China’s emissions are rising as a result of growing demand for oil and gas due to increased car ownership and rising use of coal for electricity. China’s government approved new coal-fired power plants in four new provinces in mid-May of this year.
After three years of relative stagnation in the economy and a corresponding decline in emissions, China’s emissions began to rise again in the second quarter of 2016.
As part of its effort to power economic growth while reducing China’s trade deficit with the United States, the Chinese government has indicated it plans to buy more American coal.

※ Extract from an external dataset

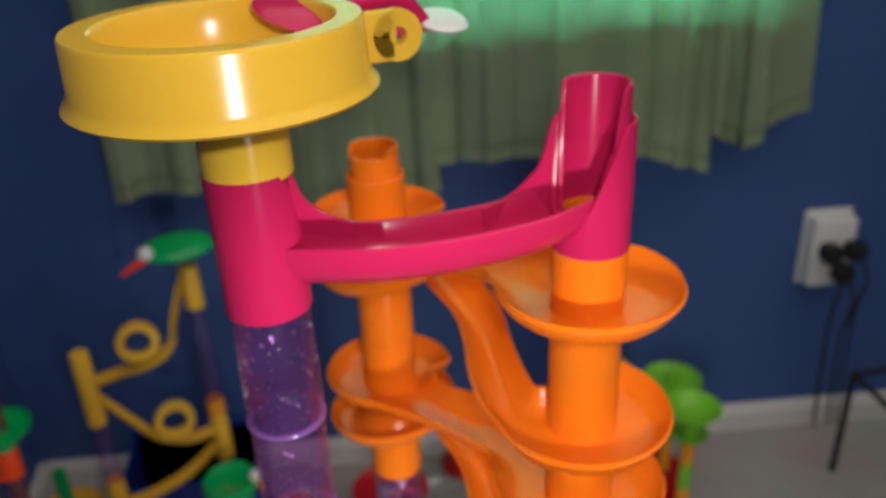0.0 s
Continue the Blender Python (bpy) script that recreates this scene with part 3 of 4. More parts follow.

In June, China pledged to increase purchases of U.S. energy and agricultural goods as a way to reduce its $375 billion trade deficit and defuse an escalating trade war between the world’s two biggest economies. China’s action will help President Donald Trump satisfy two pledges: to reduce the trade deficit with China and to revive the coal industry, which declined significantly during the presidency of Barack Obama.
China produces, uses, and imports more coal than any other nation. Although U.S. coal exports to China grew in 2017, they make up only a small percentage of China’s coal imports. Most of the 3.2 million short tons sold to China in 2017 was metallurgical coal used to make steel. (Chinese steel production set new records in 2017.) The total value of U.S. coal exported to China last year was about $395 million.
The U.S. more than doubled coal exports to Asia in 2017 to 32.8 million tons, with total overseas shipments rising 61 percent from 2016 to 2017. With China’s decision to import more coal from the United States, the industry’s fortunes should continue to improve, though as I have noted previously, growth in exports could be constrained if state governments do not approve construction of additional export terminals and expansion of existing facilities. That poses another challenge to Trump’s goal of improving the coal industry’s fortunes.
Greenpeace warns if these trends continue it will be impossible for China to cap its greenhouse gas emissions in 2030 as it committed to do in the Paris climate agreement.